Plane in 3-space not parallel to xy- zx- or zy- plane

[Duderonimous]

Homework Statement

Find an equation of the set of all points equidistant from the points A(-1,5,3) and B(6,2,-2). Describe the set.

Homework Equations

$|A_2 B_1|/2$ = $\sqrt{(x_2-x_1)^2+(y_2-y_1)^2+(z_2-z_1)^2}/2$
This would be the distance to the midpoint along the line connecting A and B
$(\frac{x_ 1+x_2}{2},\frac{y_1+y_2}{2},\frac{z_1+z_2}{2})$
Coordinate of midpoint between A and B

The Attempt at a Solution

For $|A_2 B_1|/2$ I got $\frac{\sqrt{83}}{2}$
and the coordinates of the mid point are
$(\frac{5}{2},\frac{7}{2},\frac{1}{2})$
I can visualize that this set of points would be a plane bisecting a line connecting A and B at its mid point.

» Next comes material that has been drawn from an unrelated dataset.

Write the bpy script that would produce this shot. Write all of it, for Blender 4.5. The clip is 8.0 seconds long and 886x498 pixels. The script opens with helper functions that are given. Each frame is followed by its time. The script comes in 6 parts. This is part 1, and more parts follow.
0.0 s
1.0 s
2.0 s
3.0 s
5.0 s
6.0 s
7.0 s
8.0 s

The books answer is $14x-6y-10z=9$
Not sure how they got this. Any help appreciated thanks.

 

[Mark44]

Homework Statement

Find an equation of the set of all points equidistant from the points A(-1,5,3) and B(6,2,-2). Describe the set.

Homework Equations

$|A_2 B_1|/2$ = $\sqrt{(x_2-x_1)^2+(y_2-y_1)^2+(z_2-z_1)^2}/2$
This would be the distance to the midpoint along the line connecting A and B
$(\frac{x_ 1+x_2}{2},\frac{y_1+y_2}{2},\frac{z_1+z_2}{2})$
Coordinate of midpoint between A and B

The Attempt at a Solution

For $|A_2 B_1|/2$ I got $\frac{\sqrt{83}}{2}$
and the coordinates of the mid point are
$(\frac{5}{2},\frac{7}{2},\frac{1}{2})$
I can visualize that this set of points would be a plane bisecting a line connecting A and B at its mid point.

The books answer is $14x-6y-10z=9$
Not sure how they got this. Any help appreciated thanks.

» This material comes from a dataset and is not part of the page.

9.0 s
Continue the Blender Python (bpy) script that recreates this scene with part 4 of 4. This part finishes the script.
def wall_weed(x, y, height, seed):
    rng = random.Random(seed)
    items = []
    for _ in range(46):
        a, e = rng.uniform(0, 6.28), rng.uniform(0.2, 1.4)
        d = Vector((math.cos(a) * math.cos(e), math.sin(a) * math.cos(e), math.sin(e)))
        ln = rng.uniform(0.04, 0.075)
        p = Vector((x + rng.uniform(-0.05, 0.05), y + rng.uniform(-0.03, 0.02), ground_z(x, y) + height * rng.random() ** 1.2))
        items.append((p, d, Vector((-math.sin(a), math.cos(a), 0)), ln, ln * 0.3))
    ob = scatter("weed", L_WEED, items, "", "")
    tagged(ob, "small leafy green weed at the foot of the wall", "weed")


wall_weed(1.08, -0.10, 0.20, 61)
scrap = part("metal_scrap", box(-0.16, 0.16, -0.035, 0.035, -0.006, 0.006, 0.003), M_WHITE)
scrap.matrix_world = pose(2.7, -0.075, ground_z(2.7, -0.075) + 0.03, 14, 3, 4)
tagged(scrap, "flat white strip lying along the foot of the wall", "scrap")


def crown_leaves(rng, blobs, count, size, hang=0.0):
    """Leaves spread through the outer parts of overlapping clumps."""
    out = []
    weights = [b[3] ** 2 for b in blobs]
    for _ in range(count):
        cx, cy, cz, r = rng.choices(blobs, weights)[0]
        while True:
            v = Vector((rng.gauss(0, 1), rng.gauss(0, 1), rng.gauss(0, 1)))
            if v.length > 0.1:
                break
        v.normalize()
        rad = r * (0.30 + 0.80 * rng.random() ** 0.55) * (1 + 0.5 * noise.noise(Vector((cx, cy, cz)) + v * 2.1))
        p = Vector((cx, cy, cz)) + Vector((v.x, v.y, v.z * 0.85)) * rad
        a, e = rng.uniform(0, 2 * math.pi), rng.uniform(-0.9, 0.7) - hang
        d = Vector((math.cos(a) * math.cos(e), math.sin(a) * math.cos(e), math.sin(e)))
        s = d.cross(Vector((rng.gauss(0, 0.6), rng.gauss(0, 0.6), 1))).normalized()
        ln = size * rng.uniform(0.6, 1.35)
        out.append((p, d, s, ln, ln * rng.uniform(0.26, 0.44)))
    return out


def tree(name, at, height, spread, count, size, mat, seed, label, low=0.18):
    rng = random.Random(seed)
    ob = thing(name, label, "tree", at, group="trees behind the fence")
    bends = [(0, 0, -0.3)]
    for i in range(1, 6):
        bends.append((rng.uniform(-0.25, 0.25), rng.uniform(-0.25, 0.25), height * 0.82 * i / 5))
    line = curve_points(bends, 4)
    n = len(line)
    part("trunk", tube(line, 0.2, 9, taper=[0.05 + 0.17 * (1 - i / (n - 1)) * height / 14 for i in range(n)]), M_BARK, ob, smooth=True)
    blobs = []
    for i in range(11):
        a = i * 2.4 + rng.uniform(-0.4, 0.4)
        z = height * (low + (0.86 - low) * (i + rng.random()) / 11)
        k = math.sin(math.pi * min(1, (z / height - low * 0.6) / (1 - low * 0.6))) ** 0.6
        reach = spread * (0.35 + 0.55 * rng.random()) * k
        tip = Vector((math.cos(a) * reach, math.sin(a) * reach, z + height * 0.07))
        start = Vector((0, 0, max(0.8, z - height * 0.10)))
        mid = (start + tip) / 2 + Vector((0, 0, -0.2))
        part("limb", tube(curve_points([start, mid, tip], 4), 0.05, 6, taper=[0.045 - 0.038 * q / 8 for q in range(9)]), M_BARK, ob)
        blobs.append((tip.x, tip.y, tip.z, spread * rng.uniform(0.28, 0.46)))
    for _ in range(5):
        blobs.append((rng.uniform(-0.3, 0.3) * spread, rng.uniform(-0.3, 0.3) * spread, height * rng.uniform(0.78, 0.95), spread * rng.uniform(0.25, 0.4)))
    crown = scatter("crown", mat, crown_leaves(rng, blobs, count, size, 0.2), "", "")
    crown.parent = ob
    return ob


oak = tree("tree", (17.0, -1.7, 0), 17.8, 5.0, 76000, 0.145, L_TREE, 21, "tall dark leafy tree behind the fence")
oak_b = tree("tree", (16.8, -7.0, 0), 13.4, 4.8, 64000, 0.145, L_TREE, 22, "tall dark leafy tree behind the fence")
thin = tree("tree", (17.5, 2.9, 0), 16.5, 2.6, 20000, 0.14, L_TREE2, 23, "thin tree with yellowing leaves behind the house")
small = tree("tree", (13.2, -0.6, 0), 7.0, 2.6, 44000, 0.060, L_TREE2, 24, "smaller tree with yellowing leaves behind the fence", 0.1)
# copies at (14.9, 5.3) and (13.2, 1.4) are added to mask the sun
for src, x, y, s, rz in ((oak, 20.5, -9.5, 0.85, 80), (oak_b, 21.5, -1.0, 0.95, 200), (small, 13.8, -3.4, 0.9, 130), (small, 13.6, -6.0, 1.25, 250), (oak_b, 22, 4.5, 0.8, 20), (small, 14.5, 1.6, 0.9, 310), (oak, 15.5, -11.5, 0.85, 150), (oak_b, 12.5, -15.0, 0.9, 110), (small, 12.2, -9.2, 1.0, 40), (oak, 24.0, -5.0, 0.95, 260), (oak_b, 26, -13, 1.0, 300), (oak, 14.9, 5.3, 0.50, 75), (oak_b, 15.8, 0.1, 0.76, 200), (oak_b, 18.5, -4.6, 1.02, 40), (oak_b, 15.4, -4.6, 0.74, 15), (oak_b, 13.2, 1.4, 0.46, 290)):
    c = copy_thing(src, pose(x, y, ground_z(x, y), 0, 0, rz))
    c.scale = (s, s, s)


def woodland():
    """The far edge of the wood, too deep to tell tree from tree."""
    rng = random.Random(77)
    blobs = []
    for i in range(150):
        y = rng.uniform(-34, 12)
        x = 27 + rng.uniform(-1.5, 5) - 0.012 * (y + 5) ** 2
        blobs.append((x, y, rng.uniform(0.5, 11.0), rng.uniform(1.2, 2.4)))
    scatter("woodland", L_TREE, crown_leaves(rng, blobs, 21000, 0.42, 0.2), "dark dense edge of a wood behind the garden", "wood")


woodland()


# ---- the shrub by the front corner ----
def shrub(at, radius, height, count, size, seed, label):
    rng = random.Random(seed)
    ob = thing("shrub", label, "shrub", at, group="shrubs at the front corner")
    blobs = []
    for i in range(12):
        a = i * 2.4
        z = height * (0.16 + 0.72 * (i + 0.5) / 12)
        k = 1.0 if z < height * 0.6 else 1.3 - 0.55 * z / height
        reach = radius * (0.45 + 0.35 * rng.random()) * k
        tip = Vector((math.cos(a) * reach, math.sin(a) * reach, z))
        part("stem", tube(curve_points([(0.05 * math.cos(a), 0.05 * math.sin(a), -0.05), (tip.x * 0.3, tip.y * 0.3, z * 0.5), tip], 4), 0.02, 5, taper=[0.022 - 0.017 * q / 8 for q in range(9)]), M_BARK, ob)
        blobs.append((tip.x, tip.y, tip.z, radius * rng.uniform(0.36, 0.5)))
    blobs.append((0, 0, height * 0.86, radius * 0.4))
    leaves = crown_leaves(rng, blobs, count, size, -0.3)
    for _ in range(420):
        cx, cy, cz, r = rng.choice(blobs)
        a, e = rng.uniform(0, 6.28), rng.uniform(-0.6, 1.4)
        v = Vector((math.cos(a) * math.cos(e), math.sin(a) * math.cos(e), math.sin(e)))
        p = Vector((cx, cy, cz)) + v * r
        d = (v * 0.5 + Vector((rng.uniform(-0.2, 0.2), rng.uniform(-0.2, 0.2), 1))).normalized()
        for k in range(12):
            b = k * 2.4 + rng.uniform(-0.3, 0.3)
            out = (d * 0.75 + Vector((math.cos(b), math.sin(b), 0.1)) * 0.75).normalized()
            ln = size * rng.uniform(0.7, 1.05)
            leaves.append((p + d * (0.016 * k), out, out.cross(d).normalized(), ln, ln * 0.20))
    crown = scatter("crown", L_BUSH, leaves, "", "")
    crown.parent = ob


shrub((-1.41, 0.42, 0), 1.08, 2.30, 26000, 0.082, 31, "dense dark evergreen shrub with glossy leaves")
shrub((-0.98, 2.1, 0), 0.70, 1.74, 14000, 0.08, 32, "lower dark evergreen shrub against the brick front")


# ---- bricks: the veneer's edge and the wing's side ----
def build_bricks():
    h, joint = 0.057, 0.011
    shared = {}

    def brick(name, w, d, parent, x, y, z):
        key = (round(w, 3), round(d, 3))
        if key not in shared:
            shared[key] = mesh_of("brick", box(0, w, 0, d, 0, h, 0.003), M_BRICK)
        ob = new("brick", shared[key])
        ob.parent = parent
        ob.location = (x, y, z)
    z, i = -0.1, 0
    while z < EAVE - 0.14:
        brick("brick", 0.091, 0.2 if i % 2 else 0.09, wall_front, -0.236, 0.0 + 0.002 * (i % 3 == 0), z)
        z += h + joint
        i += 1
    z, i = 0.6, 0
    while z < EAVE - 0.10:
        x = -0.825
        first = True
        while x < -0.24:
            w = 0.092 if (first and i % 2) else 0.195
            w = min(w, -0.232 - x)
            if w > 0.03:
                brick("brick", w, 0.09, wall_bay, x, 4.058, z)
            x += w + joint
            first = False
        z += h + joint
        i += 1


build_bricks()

Do you know about the dot product for vectors? If so, the vector that joins A and B is perpendicular to every vector that lies in the plane. That means that the dot product of these vectors will be zero.

 

[LCKurtz]

Or another way, if you let $P=(x,y)$ you could try setting $d^2(A,P) = d^2(B,P)$. Using the squares eliminates the square roots in the distance formulas.